If you could attribute your success to one thing, what would that be?

Well, it sounds really sappy. I just really love my students and I really like my colleagues. I feel like I’ve got a supportive department, and I’ve just had immense joy in teaching my students.

What would you consider to have been your greatest obstacle?

Just tons and tons and tons of work, both because I am an English teacher and because, as a teaching professor, I teach four courses a semester.

So, where do you think you’d be now if you hadn’t gotten into teaching English at a university?

That’s really hard to imagine, because I was so narrow in my approach to life when I was in my teens and twenties. But I think I might have become a social worker. I do a lot of volunteer work now, with the Appalachian Prison Book project – I don’t know if you’ve heard of us—we’re an outreach of the English department. We reach out to prisoners who are interested in reading and send them books to read. And I volunteered for years with CASA for Kids, which is an organization that advocates for abused and neglected kids. So, I think that’s a side of me that might have come out eventually – the side that really cares about folks who might not be getting as good a break as other people and tries to help them.

Do you have any advice that you would like to give to students?

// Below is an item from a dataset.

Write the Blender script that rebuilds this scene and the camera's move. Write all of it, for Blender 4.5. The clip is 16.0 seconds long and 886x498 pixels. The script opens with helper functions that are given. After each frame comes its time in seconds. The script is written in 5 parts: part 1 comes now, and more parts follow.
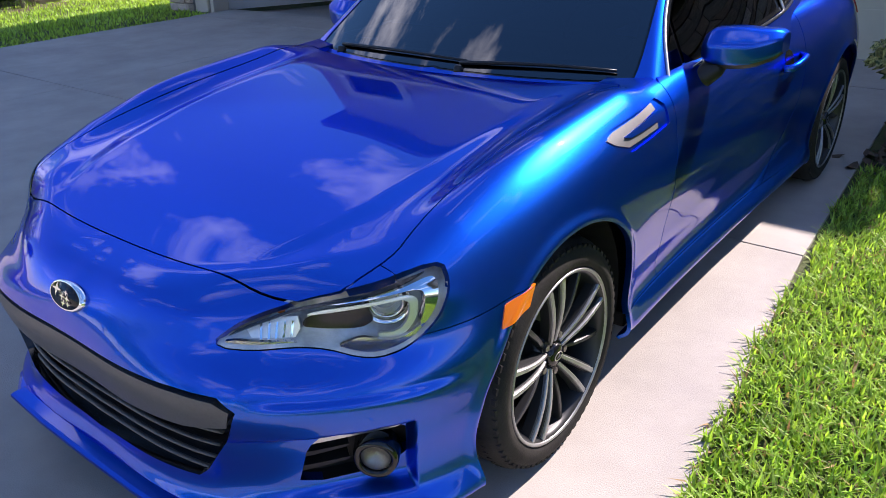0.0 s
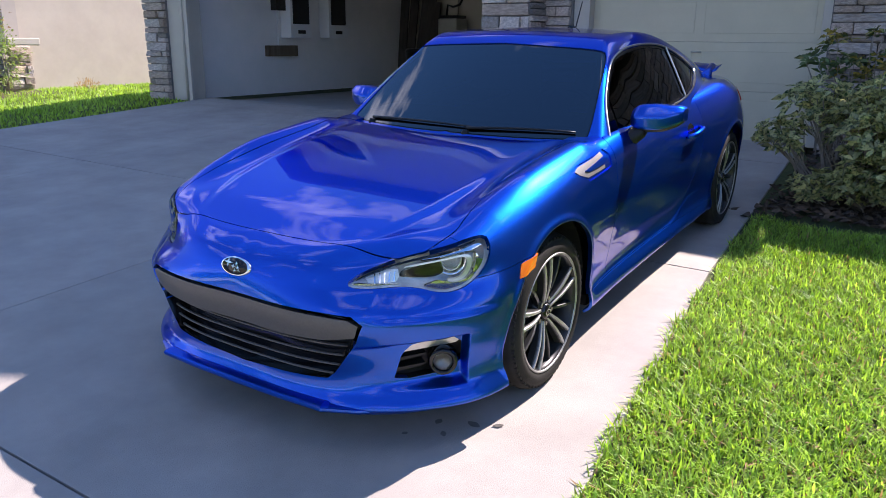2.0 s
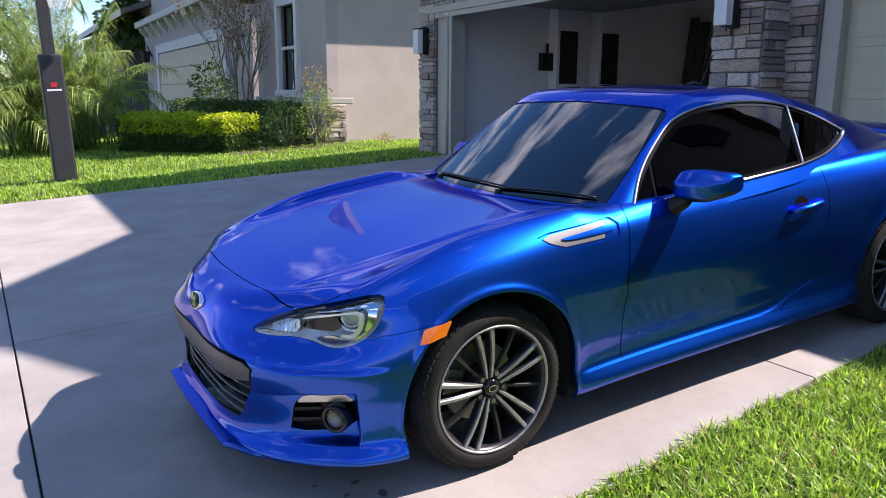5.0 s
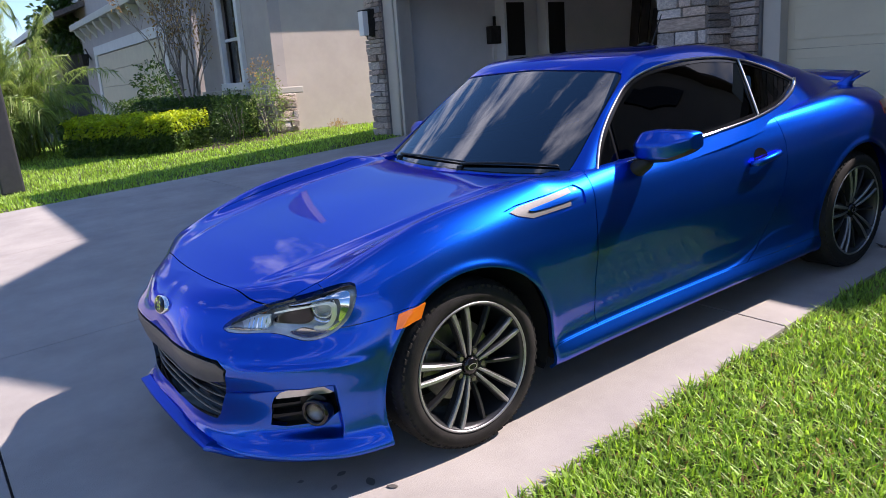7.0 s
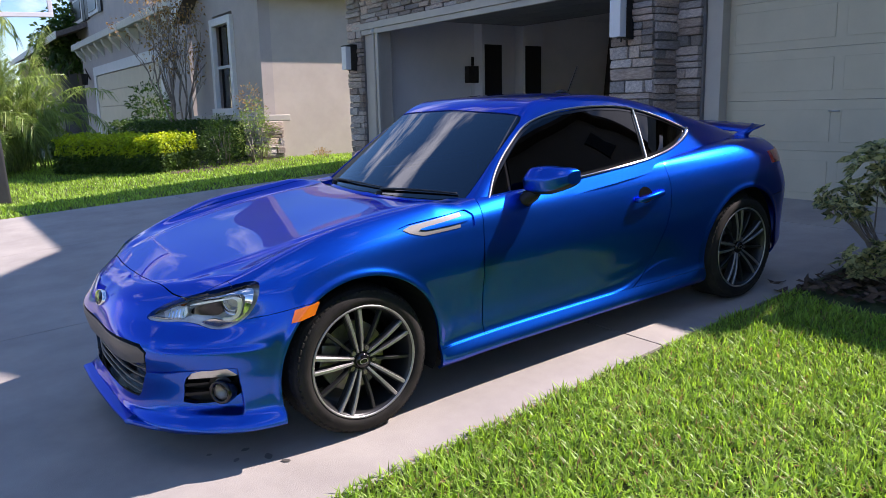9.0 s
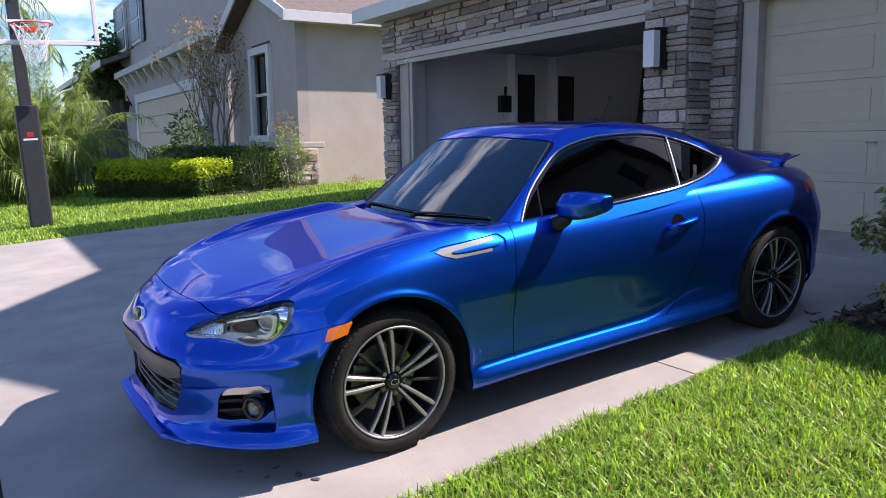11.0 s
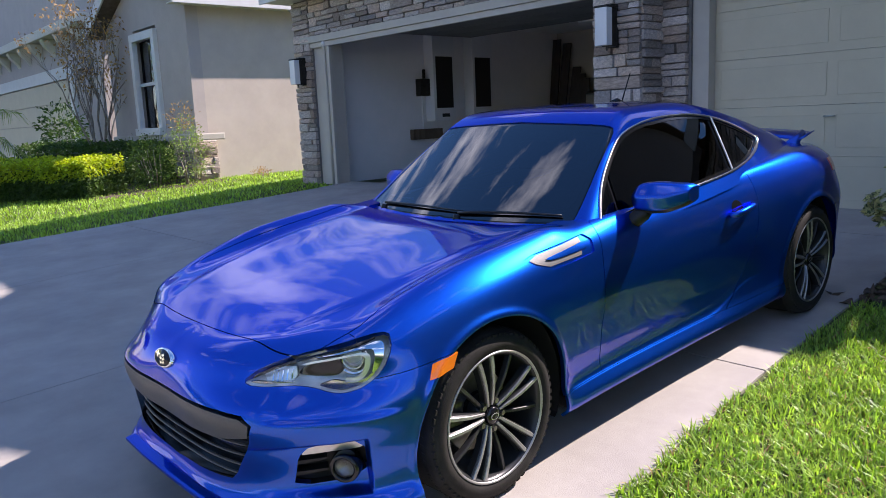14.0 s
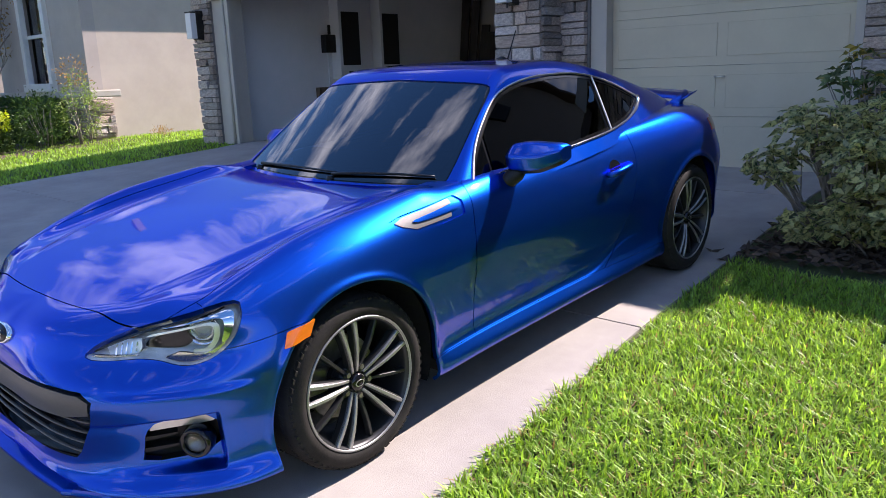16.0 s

It’s not anything new: Come to class! If they come to class and pay attention, then they can pretty much operate efficiently in the class. But also, in terms of a long-term focus, don’t think that you have to define everything and pin everything down right now. Be aware that you’re probably going to change jobs three times before you’re done – before you retire. Just enjoy the journey and stay alert, because who knows where the next turn in your road is going to be. You don’t have to have that whole road mapped out right now, as a college student. You just have to be preparing yourself well for whatever might come down that road.